*** Supplied material

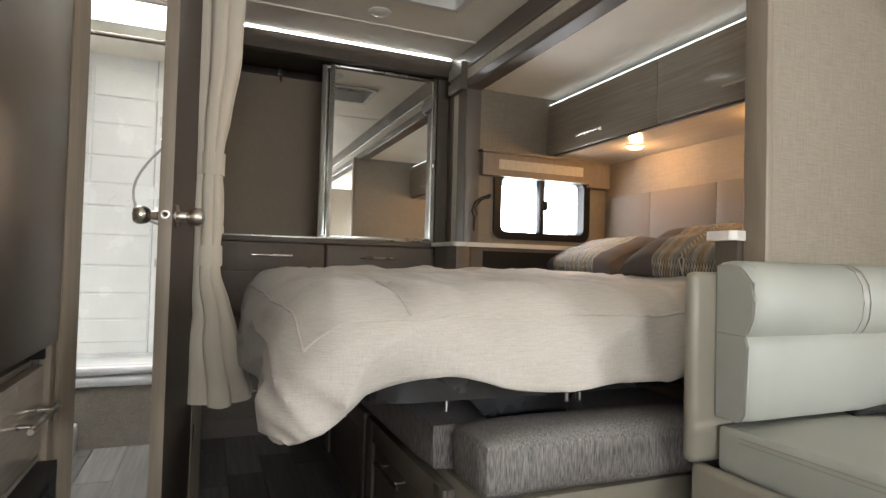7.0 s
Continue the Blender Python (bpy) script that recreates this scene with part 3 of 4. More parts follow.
part("corner_column", bm_extrude([(4.60, 0.237), (4.60, 0.515), (4.57, 0.505), (4.53, 0.42), (4.50, 0.33), (4.49, 0.237)], "z", 0.362, TOP - 0.004), "shower", sh)
hs = thing("hand_shower", (4.5, 0.42, 1.6), "chrome hand shower on a hanging grey hose", "shower head")
part("bracket", bm_cyl((4.52, 0.43, 1.66), (4.46, 0.45, 1.67), 0.014, n=14), "chrome", hs)
part("valve", bm_turned([(0.022, 0), (0.022, 0.015), (0.012, 0.02), (0.012, 0.045), (0.018, 0.05), (0.016, 0.07)], Matrix.Translation((4.46, 0.45, 1.655)) @ pose(0, 0, 0, 0, -70, 0)), "chrome", hs)
part("hose", bm_tube([(4.46, 0.45 + 0.16 * math.sin(math.pi * k / 20), 1.65 - 0.60 * (k / 20) + (0.11 * max(0, k / 20 - 0.75) * 4 if k > 15 else 0)) for k in range(21)], 0.0075, 8), "grey", hs, "ribbed grey shower hose")
for (x0, x1, y0, y1) in ((3.12, 3.52, 0.36, 0.90), (3.66, 4.0, 0.30, 1.02)):
    sk = thing("skylight", ((x0 + x1) / 2, (y0 + y1) / 2, TOP), "bright white domed skylight in the bathroom ceiling", "skylight", "bathroom skylights")
    part("shaft", bm_ring([(x0 - 0.02, y0 - 0.02), (x1 + 0.02, y0 - 0.02), (x1 + 0.02, y1 + 0.02), (x0 - 0.02, y1 + 0.02)], [(x0 + 0.004, y0 + 0.004), (x1 - 0.004, y0 + 0.004), (x1 - 0.004, y1 - 0.004), (x0 + 0.004, y1 - 0.004)], "z", TOP - 0.012, TOP + 0.35), "white", sk, smooth=False)
    part("dome", bm_box(x0 - 0.02, x1 + 0.02, y0 - 0.02, y1 + 0.02, TOP + 0.352, TOP + 0.37), "skylight", sk, "glowing translucent dome")
bc = thing("bathroom_cabinet", (3.3, 1.08, 1.68), "white bathroom wall cupboard with a grey-brown edge", "cabinet")
part("body", bm_box(3.12, 3.48, 0.93, 1.275, 1.66, 2.16, 0.004), "taupe", bc)
for x0, x1 in ((3.125, 3.298), (3.302, 3.475)):
    d = part("door", bm_box(x0, x1, 0.905, 0.928, 1.70, 2.155, 0.003), "white", bc)
    hx = x1 - 0.03 if x0 < 3.2 else x0 + 0.03
    bar_handle(d, (hx, 0.88, 1.80), (hx, 0.88, 2.0), (0, -0.024, 0), 0.005)
rodt = thing("shower_rod", (3.87, 0.75, 2.08), "dark shower curtain rod across the stall", "curtain rod")
part("tube", bm_cyl((3.87, 0.237, 2.09), (3.87, 1.276, 2.09), 0.012), "brown", rodt)


def bm_gathered(cx, cy, z0, z1, width, folds, thick, n=96, rows=36, turn=0.0, seed=0.0):
    """Gathered cloth: a ruffled closed section that changes from bottom to top. width(z), thick(z) in metres."""
    bm = bmesh.new()
    rings = []
    for j in range(rows + 1):
        z = z0 + (z1 - z0) * j / rows
        ring = []
        w, th = width(z), thick(z)
        for k in range(n):
            a = 2 * math.pi * k / n
            w1 = math.sin(folds * a + 1.3 * seed + 0.9 * math.sin(2.1 * z))
            ruff = 0.98 + 0.24 * (abs(w1) ** 0.7) * (1 if w1 > 0 else -1) + 0.07 * math.sin((folds + 5) * a - 1.7 * z + seed)
            ruff += 0.14 * noise.noise((math.cos(a) * 2.2 + seed, math.sin(a) * 2.2, z * 1.6))
            u, v = w * math.cos(a) * ruff, th * math.sin(a) * ruff
            ct, st = math.cos(turn), math.sin(turn)
            ring.append(bm.verts.new((cx(z) + u * ct - v * st, cy(z) + u * st + v * ct, z + 0.010 * math.sin(5 * a + seed) * (1 if j == 0 and z0 < 1 else 0))))
        rings.append(ring)
    for a, c in zip(rings, rings[1:]):
        for k in range(n):
            bm.faces.new((a[k], a[(k + 1) % n], c[(k + 1) % n], c[k]))
    bm.faces.new(rings[0][::-1])
    bm.faces.new(rings[-1])
    return bm


def lerp_rows(rows):
    def f(z):
        for (a, va), (b, vb) in zip(rows, rows[1:]):
            if z <= b:
                t = min(1, max(0, (z - a) / (b - a)))
                t = t * t * (3 - 2 * t)
                return va + (vb - va) * t
        return rows[-1][1]
    return f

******

What you have to do
Transcribe the full listing character for character. Pictures are excluded.

Task result
7.0 s
Continue the Blender Python (bpy) script that recreates this scene with part 3 of 4. More parts follow.
part("corner_column", bm_extrude([(4.60, 0.237), (4.60, 0.515), (4.57, 0.505), (4.53, 0.42), (4.50, 0.33), (4.49, 0.237)], "z", 0.362, TOP - 0.004), "shower", sh)
hs = thing("hand_shower", (4.5, 0.42, 1.6), "chrome hand shower on a hanging grey hose", "shower head")
part("bracket", bm_cyl((4.52, 0.43, 1.66), (4.46, 0.45, 1.67), 0.014, n=14), "chrome", hs)
part("valve", bm_turned([(0.022, 0), (0.022, 0.015), (0.012, 0.02), (0.012, 0.045), (0.018, 0.05), (0.016, 0.07)], Matrix.Translation((4.46, 0.45, 1.655)) @ pose(0, 0, 0, 0, -70, 0)), "chrome", hs)
part("hose", bm_tube([(4.46, 0.45 + 0.16 * math.sin(math.pi * k / 20), 1.65 - 0.60 * (k / 20) + (0.11 * max(0, k / 20 - 0.75) * 4 if k > 15 else 0)) for k in range(21)], 0.0075, 8), "grey", hs, "ribbed grey shower hose")
for (x0, x1, y0, y1) in ((3.12, 3.52, 0.36, 0.90), (3.66, 4.0, 0.30, 1.02)):
    sk = thing("skylight", ((x0 + x1) / 2, (y0 + y1) / 2, TOP), "bright white domed skylight in the bathroom ceiling", "skylight", "bathroom skylights")
    part("shaft", bm_ring([(x0 - 0.02, y0 - 0.02), (x1 + 0.02, y0 - 0.02), (x1 + 0.02, y1 + 0.02), (x0 - 0.02, y1 + 0.02)], [(x0 + 0.004, y0 + 0.004), (x1 - 0.004, y0 + 0.004), (x1 - 0.004, y1 - 0.004), (x0 + 0.004, y1 - 0.004)], "z", TOP - 0.012, TOP + 0.35), "white", sk, smooth=False)
    part("dome", bm_box(x0 - 0.02, x1 + 0.02, y0 - 0.02, y1 + 0.02, TOP + 0.352, TOP + 0.37), "skylight", sk, "glowing translucent dome")
bc = thing("bathroom_cabinet", (3.3, 1.08, 1.68), "white bathroom wall cupboard with a grey-brown edge", "cabinet")
part("body", bm_box(3.12, 3.48, 0.93, 1.275, 1.66, 2.16, 0.004), "taupe", bc)
for x0, x1 in ((3.125, 3.298), (3.302, 3.475)):
    d = part("door", bm_box(x0, x1, 0.905, 0.928, 1.70, 2.155, 0.003), "white", bc)
    hx = x1 - 0.03 if x0 < 3.2 else x0 + 0.03
    bar_handle(d, (hx, 0.88, 1.80), (hx, 0.88, 2.0), (0, -0.024, 0), 0.005)
rodt = thing("shower_rod", (3.87, 0.75, 2.08), "dark shower curtain rod across the stall", "curtain rod")
part("tube", bm_cyl((3.87, 0.237, 2.09), (3.87, 1.276, 2.09), 0.012), "brown", rodt)


def bm_gathered(cx, cy, z0, z1, width, folds, thick, n=96, rows=36, turn=0.0, seed=0.0):
    """Gathered cloth: a ruffled closed section that changes from bottom to top. width(z), thick(z) in metres."""
    bm = bmesh.new()
    rings = []
    for j in range(rows + 1):
        z = z0 + (z1 - z0) * j / rows
        ring = []
        w, th = width(z), thick(z)
        for k in range(n):
            a = 2 * math.pi * k / n
            w1 = math.sin(folds * a + 1.3 * seed + 0.9 * math.sin(2.1 * z))
            ruff = 0.98 + 0.24 * (abs(w1) ** 0.7) * (1 if w1 > 0 else -1) + 0.07 * math.sin((folds + 5) * a - 1.7 * z + seed)
            ruff += 0.14 * noise.noise((math.cos(a) * 2.2 + seed, math.sin(a) * 2.2, z * 1.6))
            u, v = w * math.cos(a) * ruff, th * math.sin(a) * ruff
            ct, st = math.cos(turn), math.sin(turn)
            ring.append(bm.verts.new((cx(z) + u * ct - v * st, cy(z) + u * st + v * ct, z + 0.010 * math.sin(5 * a + seed) * (1 if j == 0 and z0 < 1 else 0))))
        rings.append(ring)
    for a, c in zip(rings, rings[1:]):
        for k in range(n):
            bm.faces.new((a[k], a[(k + 1) % n], c[(k + 1) % n], c[k]))
    bm.faces.new(rings[0][::-1])
    bm.faces.new(rings[-1])
    return bm


def lerp_rows(rows):
    def f(z):
        for (a, va), (b, vb) in zip(rows, rows[1:]):
            if z <= b:
                t = min(1, max(0, (z - a) / (b - a)))
                t = t * t * (3 - 2 * t)
                return va + (vb - va) * t
        return rows[-1][1]
    return f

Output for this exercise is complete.